Pochi giorni fa Meghnagi incalzava: “Il terrorismo di matrice islamico-jihadista ha dei fondamenti perversi che si richiamano esplicitamente a categorie di natura teologica. E una ideologia che viene da lontano e che demonizza l’Occidente e la democrazia, e che identifica gli ebrei con il male. E una visione del mondo che attualizza, assolutizzandola, la polemica antiebraica presente in importanti Sure del Corano… L’aspetto paradossale di questo processo è che mentre in Europa si vive, almeno ufficialmente, come se il terrorismo jihadista non avesse alcuna valenza di natura religiosa, nel mondo arabo e islamico a nessuno verrebbe in mente di negarlo… Per un europeo di formazione laica è quasi impossibile pensare che per motivi religiosi ci si possa uccidere. Scoprire che non è più così, non in un paese lontano, ma nella vita di tutti i giorni, nel cuore delle nostre metropoli, è fonte di smarrimento. Da qui la tendenza a chiamare il problema con altri nomi più rassicuranti”.

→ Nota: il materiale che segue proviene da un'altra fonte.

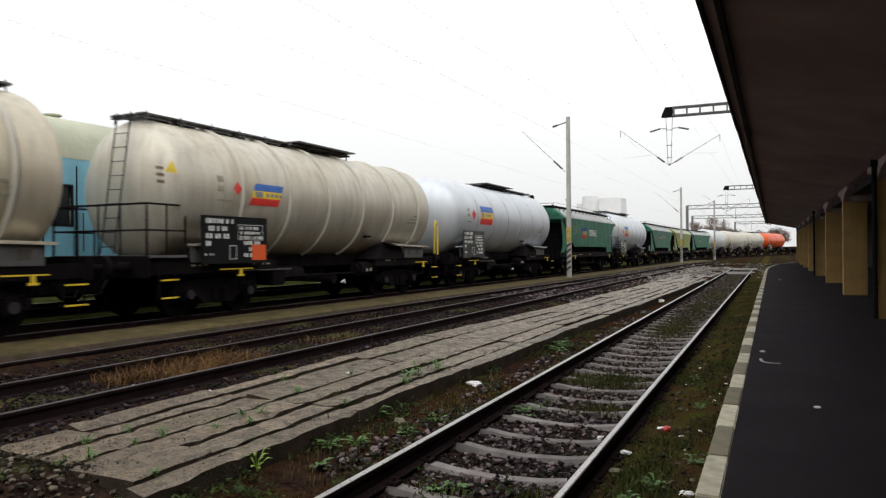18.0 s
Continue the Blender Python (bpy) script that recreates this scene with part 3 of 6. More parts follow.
def steps(parent, y, key="yellow"):
    """A corner step under the sole bar, with a yellow edge."""
    bm = bmesh.new()
    for dy in (-0.2, 0.2):
        pipe(bm, [(1.40, y + dy, 1.12), (1.42, y + dy, 0.45)], 0.016)
    box(bm, (1.40, y, 0.46), (0.16, 0.42, 0.02))
    box(bm, (1.40, y, 0.80), (0.16, 0.42, 0.02))
    st = part("corner_step", bm, M["frame"], parent)
    for z in (0.46, 0.80):
        one("step_edge", M[key], st, lambda bm: box(bm, (1.488, y, z), (0.012, 0.42, 0.028)))


def brake_mark(parent, y, z=0.97, w=1.0):
    """The yellow brake lever plate on the sole bar."""
    bm = bmesh.new()
    box(bm, (1.44, y, z), (0.02, w, 0.022))
    box(bm, (1.445, y + 0.12, z - 0.08), (0.02, 0.07, 0.14))
    box(bm, (1.446, y + 0.12, z - 0.14), (0.02, 0.18, 0.04))
    part("brake_lever", bm, M["yellow"], parent)


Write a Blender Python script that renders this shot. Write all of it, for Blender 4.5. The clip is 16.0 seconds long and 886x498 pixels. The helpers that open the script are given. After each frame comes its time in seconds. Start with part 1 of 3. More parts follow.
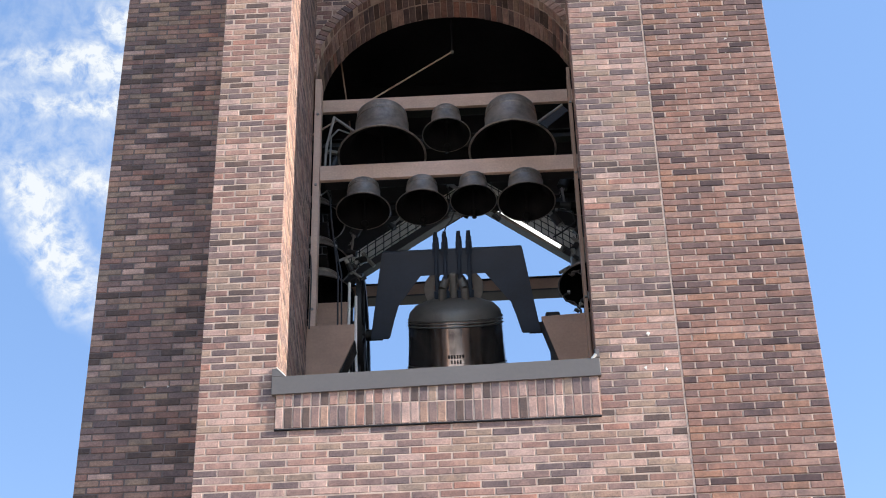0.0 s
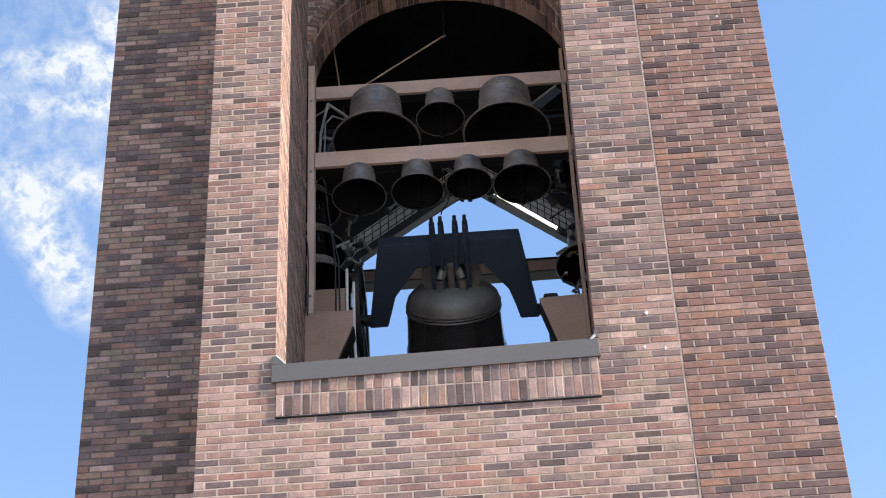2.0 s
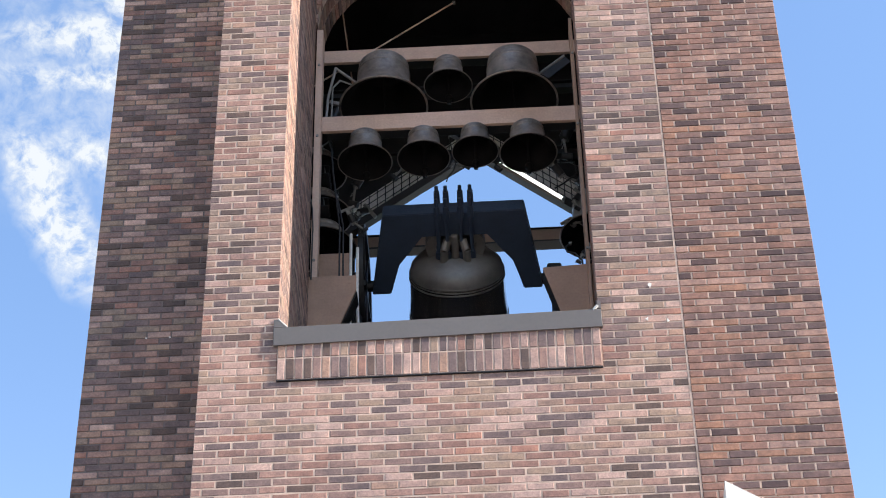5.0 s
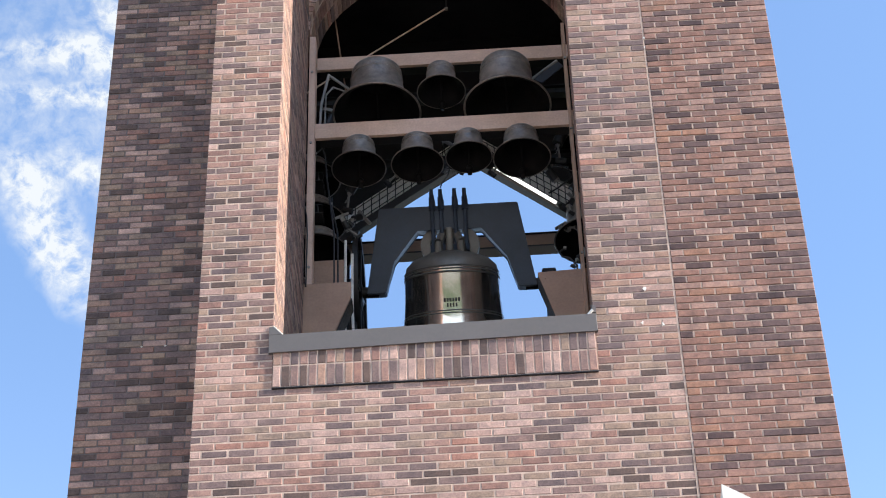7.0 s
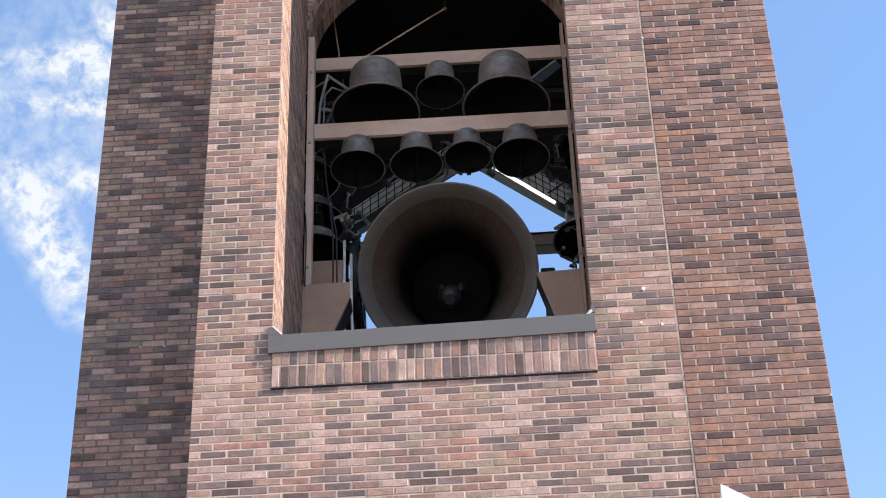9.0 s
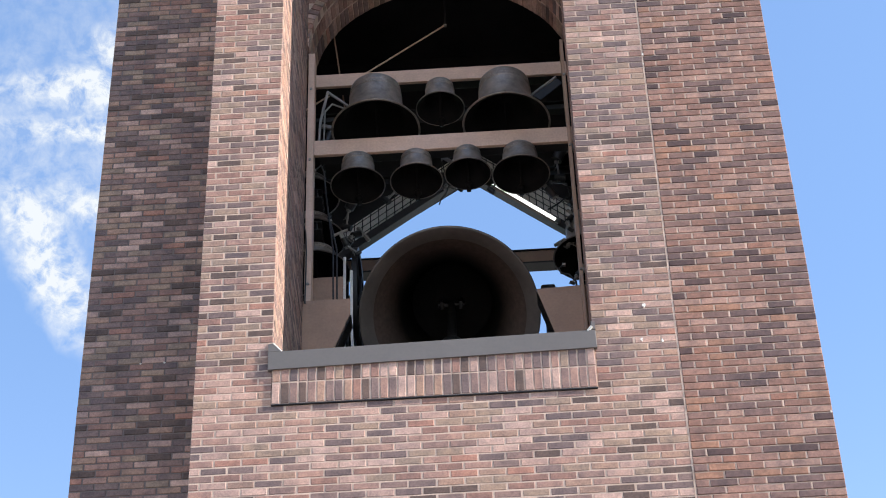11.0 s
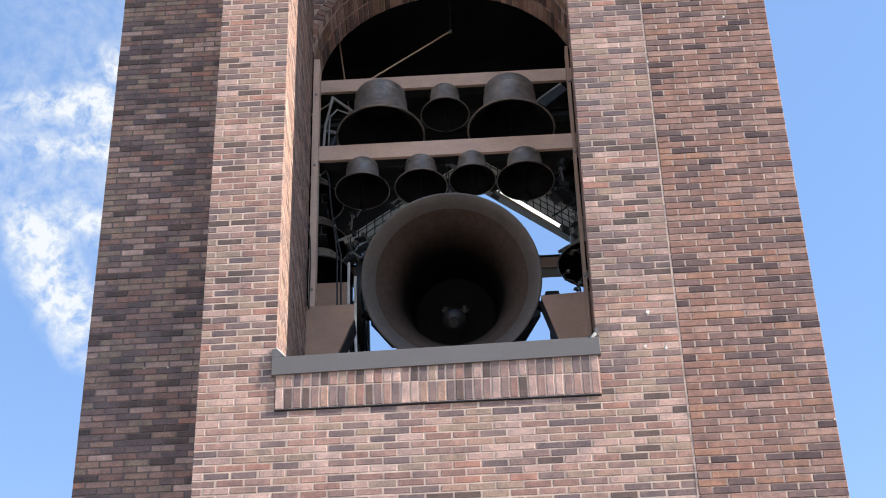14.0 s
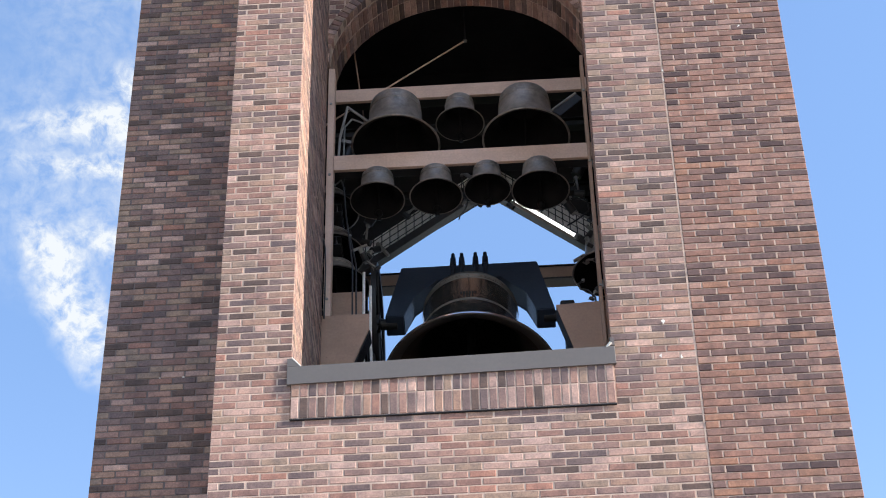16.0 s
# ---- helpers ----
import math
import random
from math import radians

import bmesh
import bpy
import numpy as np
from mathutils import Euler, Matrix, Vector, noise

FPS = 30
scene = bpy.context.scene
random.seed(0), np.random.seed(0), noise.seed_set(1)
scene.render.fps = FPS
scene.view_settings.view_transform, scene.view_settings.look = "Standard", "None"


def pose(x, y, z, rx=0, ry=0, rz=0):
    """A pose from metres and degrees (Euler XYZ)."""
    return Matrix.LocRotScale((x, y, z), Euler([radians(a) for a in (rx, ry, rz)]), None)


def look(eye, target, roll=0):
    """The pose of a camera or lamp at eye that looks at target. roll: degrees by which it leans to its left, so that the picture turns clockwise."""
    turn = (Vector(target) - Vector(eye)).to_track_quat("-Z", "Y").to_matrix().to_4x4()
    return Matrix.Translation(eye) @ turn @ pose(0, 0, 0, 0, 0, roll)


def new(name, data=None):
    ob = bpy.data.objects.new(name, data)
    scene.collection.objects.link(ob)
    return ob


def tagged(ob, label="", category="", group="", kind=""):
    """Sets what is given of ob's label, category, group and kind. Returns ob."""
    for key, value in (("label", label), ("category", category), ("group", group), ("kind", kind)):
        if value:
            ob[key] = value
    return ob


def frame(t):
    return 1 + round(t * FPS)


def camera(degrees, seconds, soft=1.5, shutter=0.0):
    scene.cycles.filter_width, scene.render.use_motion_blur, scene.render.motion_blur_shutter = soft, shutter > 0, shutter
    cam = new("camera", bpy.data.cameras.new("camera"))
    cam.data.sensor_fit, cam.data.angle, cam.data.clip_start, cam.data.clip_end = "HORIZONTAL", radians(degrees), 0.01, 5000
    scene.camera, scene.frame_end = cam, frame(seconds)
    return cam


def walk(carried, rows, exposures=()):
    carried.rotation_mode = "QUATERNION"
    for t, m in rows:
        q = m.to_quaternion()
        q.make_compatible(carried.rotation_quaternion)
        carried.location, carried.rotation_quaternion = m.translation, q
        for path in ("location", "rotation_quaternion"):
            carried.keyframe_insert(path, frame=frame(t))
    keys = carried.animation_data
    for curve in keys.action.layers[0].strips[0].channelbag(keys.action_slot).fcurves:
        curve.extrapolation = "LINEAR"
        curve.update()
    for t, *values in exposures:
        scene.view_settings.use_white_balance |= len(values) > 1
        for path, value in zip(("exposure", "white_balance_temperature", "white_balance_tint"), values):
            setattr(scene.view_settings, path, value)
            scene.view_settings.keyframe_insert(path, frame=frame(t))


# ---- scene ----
H = 11.95  # height of the underside of the soldier band over the ground
EYE = (1.742, -13.266, 1.601)
cam = camera(22.2, 16.0, soft=1.0)
TURNS = [
    (0.0, 132.3630, 1.0012, 2.8665),
    (0.5, 132.3263, 1.1755, 2.9762),
    (1.0, 132.3374, 1.5700, 3.1599),
    (1.5, 132.2295, 1.9149, 3.4641),
    (2.0, 131.9764, 2.0135, 3.6737),
    (2.5, 131.6207, 1.7900, 3.5514),
    (3.0, 131.3632, 1.4703, 3.2058),
    (3.5, 131.2038, 1.0684, 2.9426),
    (6.0, 131.1177, 0.9386, 2.8691),
    (6.5, 131.2701, 1.2734, 2.8459),
    (7.0, 131.2763, 1.4325, 3.1163),
    (7.5, 131.2013, 1.3801, 3.2759),
    (8.0, 131.1446, 1.3525, 3.2981),
    (8.5, 131.1588, 1.3823, 3.1812),
    (9.0, 131.2782, 1.4767, 3.1191),
    (11.5, 131.8070, 1.4917, 3.1522),
    (12.0, 131.9337, 1.5052, 3.2122),
    (12.5, 132.0176, 1.4687, 3.1963),
    (13.0, 131.9851, 1.4292, 3.1294),
    (13.5, 131.8755, 1.3420, 3.0337),
    (14.0, 131.8492, 1.2103, 3.0292),
    (14.5, 131.9368, 1.0723, 3.0979),
    (15.0, 132.0332, 0.9875, 3.1891),
    (15.5, 132.1096, 1.0235, 3.3043),
    (16.0, 132.0949, 1.0164, 3.3702),
]
walk(cam, [(t, pose(*EYE, rx, ry, rz)) for t, rx, ry, rz in TURNS])

# ---- daylight ----
SUN_AZ, SUN_EL = 76.0, 33.0  # degrees from the front wall's normal towards +x, and above the horizon
sun_way = Vector((math.sin(radians(SUN_AZ)) * math.cos(radians(SUN_EL)),
                  -math.cos(radians(SUN_AZ)) * math.cos(radians(SUN_EL)), math.sin(radians(SUN_EL))))
world = bpy.data.worlds.new("sky")
world.use_nodes = True
scene.world = world
wn = world.node_tree
sky = wn.nodes.new("ShaderNodeTexSky")
sky.sky_type = "NISHITA"
sky.sun_disc = False
sky.sun_elevation = radians(SUN_EL)
sky.sun_rotation = math.atan2(sun_way.x, sun_way.y)
sky.air_density, sky.dust_density, sky.ozone_density = 1.0, 0.1, 2.6
wn.nodes["Background"].inputs[1].default_value = 0.15
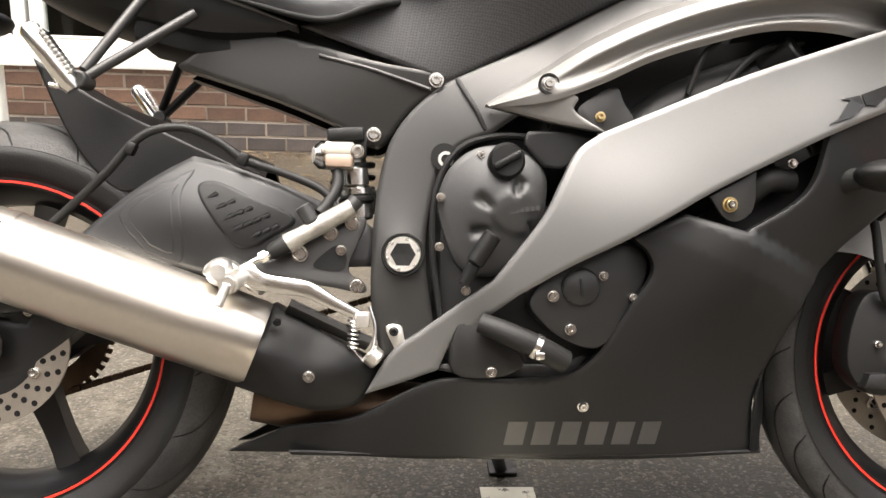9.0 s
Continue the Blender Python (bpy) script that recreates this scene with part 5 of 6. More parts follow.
part("ignition_lock", drum(mid + Vector((0.045, 0.005, -0.02)), mid + Vector((0.034, 0.005, 0.010)), 0.023, 24, bevel=0.004), PLASTIC, clamp, "black ignition lock")
part("ignition_key", block((0.004, 0.018, 0.026), Matrix.Translation(mid + Vector((0.030, 0.005, 0.026))), 0.002), STEEL, clamp)
bolt((0.356, -0.111, 0.930), clamp, 0.0055, face=(-0.4, -0.9, 0))
for s in (-1, 1):
    def at(p):
        return p if s < 0 else (p[0] + 0.02, 2 * CY - p[1], p[2])
    A, B = Vector(at((0.356, -0.120, 0.925))), Vector(at((0.295, -0.289, 0.831)))
    d = (B - A).normalized()
    long = (B - A).length
    bar = part("handlebar", tube([A, B - d * 0.02], 0.011, 14), CAST, moto, "black clip-on handlebar")
    g0 = A + d * (long - 0.140)
    rings = [(0.0165 + (0.0006 if k % 2 else -0.0004), g0 + d * (0.128 * k / 26)) for k in range(27)]
    part("grip", tube([p for _, p in rings], [r for r, _ in rings], 20), RUBBER, bar, "worn black rubber grip")
    part("grip_flange", drum(g0 - d * 0.010, g0, 0.0235, 24, bevel=0.003), RUBBER, bar)
    part("bar_end", drum(B - d * 0.014, B + d * 0.012, 0.0170, 24, 0.0150, bevel=0.003), PLASTIC, bar, "black bar-end weight")
    part("bar_end_screw", drum(B + d * 0.0115, B + d * 0.0135, 0.005, 12), STEEL, bar)
    if s < 0:
        h = g0 - d * 0.030
        hub = part("switch_housing", join(drum(h + d * 0.020, h - d * 0.006, 0.0245, 20, bevel=0.004), block((0.034, 0.034, 0.046), Matrix.Translation(h + Vector((0.004, 0.004, 0.004))) @ pose(0, 0, 0, -25, 10, 0), 0.006)), PLASTIC, moto, "black throttle and switch housing")
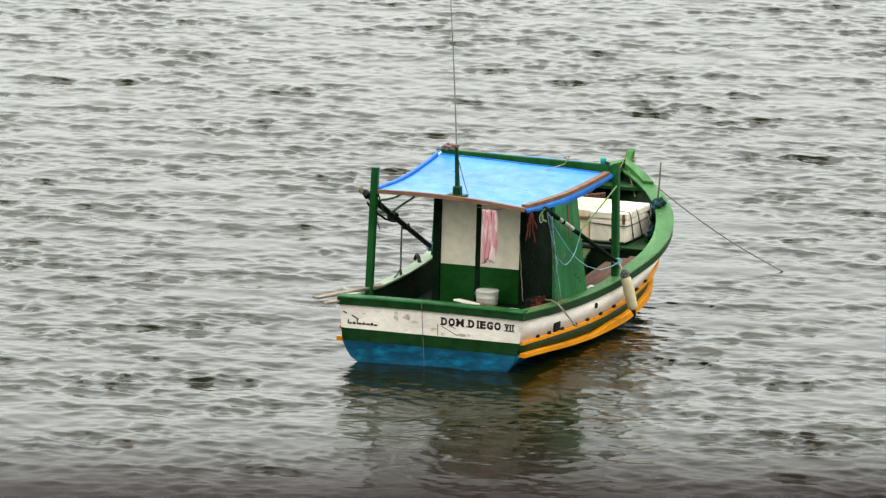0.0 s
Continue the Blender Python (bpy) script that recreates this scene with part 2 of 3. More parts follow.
def make_sea():
    rng = np.random.default_rng(5)
    xs, ys = axis(-7.6, 11.0, 0.034, 3000), axis(-9.5, 47.0, 0.026, 3000, (18.0, 0.046))
    X, Y = np.meshgrid(xs.astype(np.float32), ys.astype(np.float32), indexing="ij")
    near = np.clip((10.8 - np.abs(X - 1.7)) / 1.5, 0, 1) * np.clip((30.2 - np.abs(Y - 18.75)) / 2, 0, 1)
    Z, ripple, PX, PY = (np.zeros_like(X) for _ in range(4))
    gust = np.ones_like(X)
    for lam, a, size in ((5.5, 15, 0.22), (3.4, 70, 0.22), (2.3, 128, 0.24), (1.5, 100, 0.24), (1.15, 40, 0.18), (0.9, 80, 0.18)):
        w = 2 * math.pi / lam
        gust += np.float32(size) * np.sin(np.float32(w * math.cos(radians(a))) * X + np.float32(w * math.sin(radians(a))) * Y + np.float32(rng.random() * 6.283))
    gust = np.clip(gust, 0.25, 1.9)
    for k in range(140):
        lam = 0.10 * (2.4 / 0.10) ** ((k + rng.random()) / 140)
        a = radians(-109 + rng.normal(0, 50))
        kx, ky, w = math.cos(a), math.sin(a), 2 * math.pi / lam
        amp = 0.0033 * lam * math.exp(-(math.log(lam / 0.38) / 1.35) ** 2) * (0.5 + rng.random())
        phase = np.float32(w * kx) * X + np.float32(w * ky) * Y + np.float32(rng.random() * 6.283)
        wave = np.float32(amp) * np.sin(phase)
        push = np.float32(0.72 * amp) * np.cos(phase) * (gust if lam < 0.8 else 1)
        PX += np.float32(kx) * push
        PY += np.float32(ky) * push
        if lam < 0.28:
            ripple += wave * gust
        else:
            Z += wave * gust if lam < 0.8 else wave
    # calmer along the way of the boat's shelter
    along = np.clip((Y + 4.0) / 14.5, 0, 1)
    shelter = np.exp(-((X + 0.1 - 2.3 * along) / 1.8) ** 6 - ((Y - 3.2) / 10.8) ** 6)
    Z = Z * (1 - 0.66 * shelter) + ripple * (1 - 0.1 * shelter)
    # crests draw together, and the wind leans them forward: the faces towards the shore are short and steep
    DX, DY = PX * (1 - 0.5 * shelter) + 1.9 * Z * math.cos(radians(-109)), PY * (1 - 0.5 * shelter) + 1.9 * Z * math.sin(radians(-109))
    V = np.stack([X + DX * near, Y + DY * near, Z * near], -1).reshape(-1, 3)
    nx, ny = X.shape
    i = (np.arange(nx - 1)[:, None] * ny + np.arange(ny - 1)[None, :]).ravel()
    F = np.stack([i, i + ny, i + ny + 1, i + 1], -1)
    me = bpy.data.meshes.new("water")
    me.vertices.add(len(V))
    me.vertices.foreach_set("co", V.astype(np.float32).ravel())
    me.loops.add(F.size)
    me.loops.foreach_set("vertex_index", F.astype(np.int32).ravel())
    me.polygons.add(len(F))
    me.polygons.foreach_set("loop_start", np.arange(0, F.size, 4, dtype=np.int32))
    me.polygons.foreach_set("use_smooth", np.ones(len(F), bool))
    me.update()
    me.validate()
    me.attributes.new("ruffle", "FLOAT", "POINT").data.foreach_set("value", (1 + 0.6 * shelter).astype(np.float32).ravel())
    me.materials.append(water_material())
    return tagged(new("water", me), "grey-green choppy sea reflecting an overcast sky", "sea", kind="structure")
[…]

Nessuno dei due autorevolissimi commentatori, pur così lucidi contro certo perbenismo ipocrita, menziona esplicitamente Bergoglio, forse per timore di toccare la suscettibilità di fedeli troppo permalosi. E in fondo uno dei problemi è proprio questo. Alcuni dei commentatori più devoti hanno invece cercato di giustificare variamente le ingenuità papali: occorre favorire il dialogo, evitare di esasperare gli animi, impedire che i cristiani si sentano chiamati in armi contro i musulmani.

Tuttavia tacere la verità e diffondere le menzogne, sia pure con le migliori intenzioni, non è mai un buon affare. Qui inoltre c’è evidentemente dell’altro. Assolvendo l’Islam si assolve retrospettivamente (e preventivamente) la propria religione: il vero cristianesimo è quello buono, se qualcosa di male si commette in nome del cristianesimo, allora non si tratta di autentico cristianesimo, checché ne possano dire gli studiosi. E pazienza se la nozione di bene muta nel tempo e se la Chiesa ogni volta fatica ad adeguarsi finendo, nei casi migliori almeno, per chiedere timidamente scusa, ma sempre con grave ritardo. La vera fede è comunque salva.

Certo infine che alla Chiesa sta a cuore anzitutto l’alleanza con l’islam, ma anche nella comune lotta contro la modernità, la libertà e la laicità. Stavolta in Francia è stato ucciso un sacerdote e ne è conseguito un invito a condividere il lutto rivolto ai musulmani. Quando invece fu sterminata la redazione di “Charlie Hebdo” Bergoglio fu molto più comprensivo nei confronti dei terroristi, se la cavò equiparando vignette e omicidi, edichiarando in modo sconcertante che chi “dice una parolaccia contro la mia mamma” deve aspettarsi un pugno “perché non si può provocare, insultare, ridicolizzare la fede degli altri”.

Più che altro non serve: le fedi si ridicolizzano benissimo da sole. Quel che non si vuol vedere è che proprio l’ambiguo e cieco richiamo alla fede, quella vera e indiscutibile, è sempre stato in grado di giustificare qualsiasi atto, anche e soprattutto in spregio ai più elementari valori di convivenza. E sempre lo sarà.